Steam can only be raised from a high grade heat source, and for spark ignition systems it is therefore only the exhaust heat that can be used for this purpose. The low grade heat from the engine cooling water system must be used elsewhere, for example to preheat cold boiler feedwater.
To produce steam, the exhaust gases must be passed through steam raising equipment. In small scale systems, this would normally be by a steam generator. In medium to large scale sizes, the gases would be passed through a waste heat boiler or a heat recovery steam generator (HRSG). Such systems have to be carefully designed to ensure that the steam is raised safely and the steam conditions (temperature, pressure, dryness fraction) meet the requirements of the existing system.
By integrating an absorption chiller, chilled water can be generated in addition to heat and power. Absorption chillers can utilise both steam and LPHW – the higher the input temperature, the greater the Coefficient of Performance of the chillers. Where a spark ignition engine is used, the LPHW from the engine cooling circuit can be used to operate the chiller, leaving the high grade heat of the exhaust to be used elsewhere.
Absorption chillers are a good application where there is a cooling demand at times when not all of the heat from the CHP can be utilised. Where systems have a COP < 1, then it is economically better to utilise heat from the CHP directly, rather than convert this into cooling. Absorption chillers are generally more expensive than their equivalent vapour compression system, however the cost of maintenance is lower.
Organic Rankine Cycle – ORC
The operation of ORC is similar to that of the Rankine cycle in a steam turbine. In an ORC, instead of the mass flow of the steam turning the turbine, waste heat evaporates an organic refrigerant, the expansion of which drives a turbine. The operation of the turbine generates electrical power through an alternator coupled to the turbine drive shaft. In an ORC application, high grade waste heat can be used to heat the organic medium which is the input media to an ORC turbine. The exhaust gases from a CHP system (Reciprocating or Gas Turbine) can also be used as the thermal input to an ORC. Here, the heat is converted into power, which may be more economically beneficial to a site than the heat from the CHP.
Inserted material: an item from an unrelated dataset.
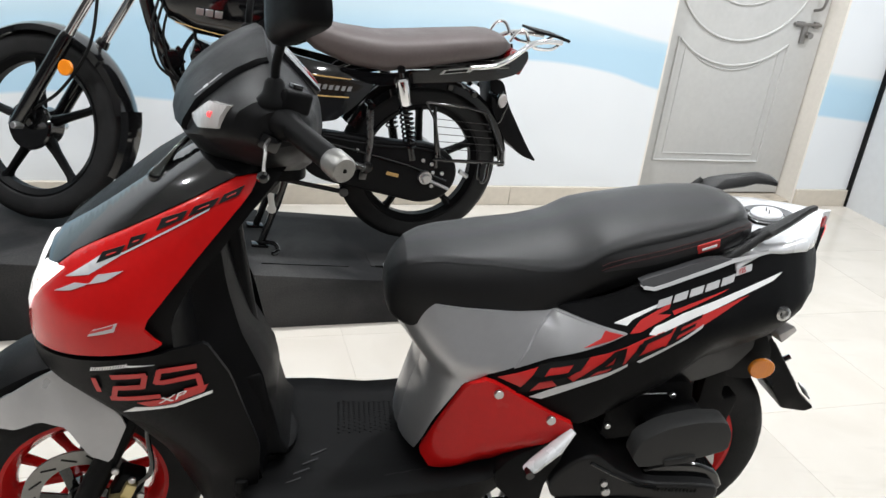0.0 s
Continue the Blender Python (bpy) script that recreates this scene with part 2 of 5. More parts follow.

This is an extension of the application of Tri-generation to generate a fourth utility – food grade carbon-dioxide. In this application, some or all of the exhaust gases from a CHP system are passed through a system which selectively extracts the carbon-dioxide from the gas stream. An amine based chemical is employed which has a strong affinity for CO2,that captures the gas, which is then purified and the amine regenerated. As bulk gases are becoming increasingly expensive, it can be an attractive consideration for manufacturers of products containing CO2 e.g. fizzy soft drinks, beer etc.